Mee Jey’s studio is covered in fabric. There are colorful stacks in her studio, cloth balls overflowing out of a box in the closet, and elaborate designs of woven fabric hanging from the ceiling. “I use whatever materials are cheaply or freely available,” she explains.
The artist's work is on display now through December 23 in three windows on Maryland Plaza as part of “A Walking Xmas Carol,” a 21-stop musical and window display in the Central West End. But Jey didn’t set out to be an artist. It wasn’t something people set out to do in her hometown in Bihar, one of the poorest states in India. But Jey always painted, and in the middle of an ethnographic graduate research project she was conducting on Indian folk painters, her guide urged her to pursue art, telling her, “You talk about art as an artist, not as a researcher.”
When she tried to break into the art scene in India, she was met with resistance. “I was an outsider in the art world," she says. "Nobody accepted me as an artist." Art in India “was very elitist and exclusive, and we [she and her husband, Jey Sushil] both come from humble backgrounds. Galleries treated us like, 'Who are you? You’re not a buyer. You’re not an artist. Get out of here.'”
So she and Sushil, who at the time was a BBC correspondent, created a relational art project, mainly so they could travel and Jey could create art. It began as a barter. “We’ll paint a little corner of your house in return for your hospitality,” she says. They started with a seven-stop trip through South India in 2014 on motorbike and in 2015, they expanded it to a 45-day trip to accommodate all the invitations. From Kashmir to Goa, they painted over 70 murals alongside families, kids, and villagers.
The project caught the eye of M. J. Warsi, a professor at Washington University, and though attending a university in the U.S. was not originally in her plans, Jey began the MFA program in the Sam Fox School of Design and Visual Arts in 2017. Coming to St. Louis gave Jey the time and space she needed to create art. She also found a supportive community in St. Louis and really began to expand her practice. “Sam Fox gave me the opportunity to create whatever I wanted, and I was just so ambitious,” she says.
Jey uses art to explore everyday life. In one project, she and Sushil created daily videos for an entire year of the two of them discussing art. In her current project, Jey documents Sushil’s daily activities and thoughts in portraits that she creates from materials that include paint, ink and paper, pipe cleaners, faux leather, holographic film, and more.
Her favorite medium, though, is whatever is inexpensive and readily available. Jey points to a towering stack of fabric—“All of this was donated,” she says. When Jey saw the amount of clothing that people discard in St. Louis, she put out a call for donated fabric. She never could have imagined the response. “I had a 10-by-15 studio, and it was so full that I had no space to walk,” she says, laughing.
Recycling the fabric felt natural for Jey. “I come from a childhood where I wore my brother’s clothes, and we would buy one new dress each year,” she says.
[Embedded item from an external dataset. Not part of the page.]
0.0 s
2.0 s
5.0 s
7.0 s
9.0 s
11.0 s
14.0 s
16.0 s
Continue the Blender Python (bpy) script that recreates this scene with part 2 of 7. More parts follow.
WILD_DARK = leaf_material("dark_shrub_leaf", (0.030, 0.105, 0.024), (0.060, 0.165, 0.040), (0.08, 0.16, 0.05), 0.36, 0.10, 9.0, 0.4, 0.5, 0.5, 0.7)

Working with fabric also connected her to India in another way. “India is one of the largest producers of cotton. Indian and Bangladeshi laborers die working for big manufacturers, and nobody pays them any real compensation,” she says. “They live in the most dire situations, manufacturing for the wealthiest people in the world.”
Jey is mindful of the “memory and identity” of each fabric she works with from its origins on a cotton farm in India to the consumer who purchased it and ultimately donated it to her. “I incarnate it into a different form and it becomes a different thing.”